## BRIEF
Return all of the entries exactly, with nothing added or left out.

## 3D scene code data
## begin
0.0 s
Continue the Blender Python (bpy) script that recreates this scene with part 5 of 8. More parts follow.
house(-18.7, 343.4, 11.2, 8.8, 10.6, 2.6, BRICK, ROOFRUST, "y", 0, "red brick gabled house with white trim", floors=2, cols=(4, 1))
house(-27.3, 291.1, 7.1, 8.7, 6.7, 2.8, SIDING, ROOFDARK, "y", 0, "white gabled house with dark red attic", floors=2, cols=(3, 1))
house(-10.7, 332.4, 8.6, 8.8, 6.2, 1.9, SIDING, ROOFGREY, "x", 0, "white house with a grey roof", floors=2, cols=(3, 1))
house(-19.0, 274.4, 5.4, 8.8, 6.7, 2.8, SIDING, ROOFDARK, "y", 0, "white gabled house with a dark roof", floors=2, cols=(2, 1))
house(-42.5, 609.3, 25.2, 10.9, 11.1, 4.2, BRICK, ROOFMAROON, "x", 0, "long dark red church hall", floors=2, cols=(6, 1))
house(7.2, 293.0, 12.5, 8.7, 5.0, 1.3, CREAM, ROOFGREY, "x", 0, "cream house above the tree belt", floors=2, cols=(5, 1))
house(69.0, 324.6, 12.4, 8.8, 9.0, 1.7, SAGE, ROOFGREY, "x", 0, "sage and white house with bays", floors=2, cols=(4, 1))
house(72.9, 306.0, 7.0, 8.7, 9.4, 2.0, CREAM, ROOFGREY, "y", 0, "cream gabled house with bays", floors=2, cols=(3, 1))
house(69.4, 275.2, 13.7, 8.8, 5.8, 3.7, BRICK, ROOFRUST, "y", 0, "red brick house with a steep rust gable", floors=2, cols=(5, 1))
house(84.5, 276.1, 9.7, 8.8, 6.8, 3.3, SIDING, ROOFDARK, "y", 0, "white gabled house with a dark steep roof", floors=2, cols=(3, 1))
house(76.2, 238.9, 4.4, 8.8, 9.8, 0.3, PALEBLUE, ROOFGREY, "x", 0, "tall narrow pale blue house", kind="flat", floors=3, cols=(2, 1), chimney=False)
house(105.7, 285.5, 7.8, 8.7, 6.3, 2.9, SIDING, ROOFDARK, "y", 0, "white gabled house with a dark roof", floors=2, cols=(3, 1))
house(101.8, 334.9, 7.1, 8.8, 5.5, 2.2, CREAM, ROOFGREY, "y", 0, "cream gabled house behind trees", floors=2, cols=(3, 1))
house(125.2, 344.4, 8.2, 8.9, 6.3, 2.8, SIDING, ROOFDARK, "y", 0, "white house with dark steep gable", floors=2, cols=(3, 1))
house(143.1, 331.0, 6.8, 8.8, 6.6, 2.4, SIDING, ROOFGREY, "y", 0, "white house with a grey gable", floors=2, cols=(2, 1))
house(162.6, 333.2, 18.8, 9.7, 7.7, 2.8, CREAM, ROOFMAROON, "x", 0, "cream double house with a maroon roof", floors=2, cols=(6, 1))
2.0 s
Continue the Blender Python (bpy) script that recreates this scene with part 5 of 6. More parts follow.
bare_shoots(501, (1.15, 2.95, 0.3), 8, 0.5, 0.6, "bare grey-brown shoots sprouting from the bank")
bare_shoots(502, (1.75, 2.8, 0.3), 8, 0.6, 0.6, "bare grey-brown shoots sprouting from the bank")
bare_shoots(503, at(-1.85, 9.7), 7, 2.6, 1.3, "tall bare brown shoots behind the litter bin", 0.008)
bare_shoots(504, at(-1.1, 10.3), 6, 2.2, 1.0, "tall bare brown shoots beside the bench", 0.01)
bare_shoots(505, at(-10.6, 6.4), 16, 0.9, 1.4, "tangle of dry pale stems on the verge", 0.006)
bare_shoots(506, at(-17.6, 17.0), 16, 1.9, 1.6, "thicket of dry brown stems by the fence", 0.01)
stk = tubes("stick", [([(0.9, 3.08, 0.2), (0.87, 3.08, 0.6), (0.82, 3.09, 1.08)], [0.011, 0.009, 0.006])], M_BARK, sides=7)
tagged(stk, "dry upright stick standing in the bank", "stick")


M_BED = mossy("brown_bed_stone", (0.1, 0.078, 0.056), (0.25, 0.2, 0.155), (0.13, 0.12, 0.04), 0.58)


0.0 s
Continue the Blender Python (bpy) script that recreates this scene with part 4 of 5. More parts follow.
## end
## RESPONSE TO THIS EXERCISE
0.0 s
Continue the Blender Python (bpy) script that recreates this scene with part 5 of 8. More parts follow.
house(-18.7, 343.4, 11.2, 8.8, 10.6, 2.6, BRICK, ROOFRUST, "y", 0, "red brick gabled house with white trim", floors=2, cols=(4, 1))
house(-27.3, 291.1, 7.1, 8.7, 6.7, 2.8, SIDING, ROOFDARK, "y", 0, "white gabled house with dark red attic", floors=2, cols=(3, 1))
house(-10.7, 332.4, 8.6, 8.8, 6.2, 1.9, SIDING, ROOFGREY, "x", 0, "white house with a grey roof", floors=2, cols=(3, 1))
house(-19.0, 274.4, 5.4, 8.8, 6.7, 2.8, SIDING, ROOFDARK, "y", 0, "white gabled house with a dark roof", floors=2, cols=(2, 1))
house(-42.5, 609.3, 25.2, 10.9, 11.1, 4.2, BRICK, ROOFMAROON, "x", 0, "long dark red church hall", floors=2, cols=(6, 1))
house(7.2, 293.0, 12.5, 8.7, 5.0, 1.3, CREAM, ROOFGREY, "x", 0, "cream house above the tree belt", floors=2, cols=(5, 1))
house(69.0, 324.6, 12.4, 8.8, 9.0, 1.7, SAGE, ROOFGREY, "x", 0, "sage and white house with bays", floors=2, cols=(4, 1))
house(72.9, 306.0, 7.0, 8.7, 9.4, 2.0, CREAM, ROOFGREY, "y", 0, "cream gabled house with bays", floors=2, cols=(3, 1))
house(69.4, 275.2, 13.7, 8.8, 5.8, 3.7, BRICK, ROOFRUST, "y", 0, "red brick house with a steep rust gable", floors=2, cols=(5, 1))
house(84.5, 276.1, 9.7, 8.8, 6.8, 3.3, SIDING, ROOFDARK, "y", 0, "white gabled house with a dark steep roof", floors=2, cols=(3, 1))
house(76.2, 238.9, 4.4, 8.8, 9.8, 0.3, PALEBLUE, ROOFGREY, "x", 0, "tall narrow pale blue house", kind="flat", floors=3, cols=(2, 1), chimney=False)
house(105.7, 285.5, 7.8, 8.7, 6.3, 2.9, SIDING, ROOFDARK, "y", 0, "white gabled house with a dark roof", floors=2, cols=(3, 1))
house(101.8, 334.9, 7.1, 8.8, 5.5, 2.2, CREAM, ROOFGREY, "y", 0, "cream gabled house behind trees", floors=2, cols=(3, 1))
house(125.2, 344.4, 8.2, 8.9, 6.3, 2.8, SIDING, ROOFDARK, "y", 0, "white house with dark steep gable", floors=2, cols=(3, 1))
house(143.1, 331.0, 6.8, 8.8, 6.6, 2.4, SIDING, ROOFGREY, "y", 0, "white house with a grey gable", floors=2, cols=(2, 1))
house(162.6, 333.2, 18.8, 9.7, 7.7, 2.8, CREAM, ROOFMAROON, "x", 0, "cream double house with a maroon roof", floors=2, cols=(6, 1))
2.0 s
Continue the Blender Python (bpy) script that recreates this scene with part 5 of 6. More parts follow.
bare_shoots(501, (1.15, 2.95, 0.3), 8, 0.5, 0.6, "bare grey-brown shoots sprouting from the bank")
bare_shoots(502, (1.75, 2.8, 0.3), 8, 0.6, 0.6, "bare grey-brown shoots sprouting from the bank")
bare_shoots(503, at(-1.85, 9.7), 7, 2.6, 1.3, "tall bare brown shoots behind the litter bin", 0.008)
bare_shoots(504, at(-1.1, 10.3), 6, 2.2, 1.0, "tall bare brown shoots beside the bench", 0.01)
bare_shoots(505, at(-10.6, 6.4), 16, 0.9, 1.4, "tangle of dry pale stems on the verge", 0.006)
bare_shoots(506, at(-17.6, 17.0), 16, 1.9, 1.6, "thicket of dry brown stems by the fence", 0.01)
stk = tubes("stick", [([(0.9, 3.08, 0.2), (0.87, 3.08, 0.6), (0.82, 3.09, 1.08)], [0.011, 0.009, 0.006])], M_BARK, sides=7)
tagged(stk, "dry upright stick standing in the bank", "stick")


M_BED = mossy("brown_bed_stone", (0.1, 0.078, 0.056), (0.25, 0.2, 0.155), (0.13, 0.12, 0.04), 0.58)


0.0 s
Continue the Blender Python (bpy) script that recreates this scene with part 4 of 5. More parts follow.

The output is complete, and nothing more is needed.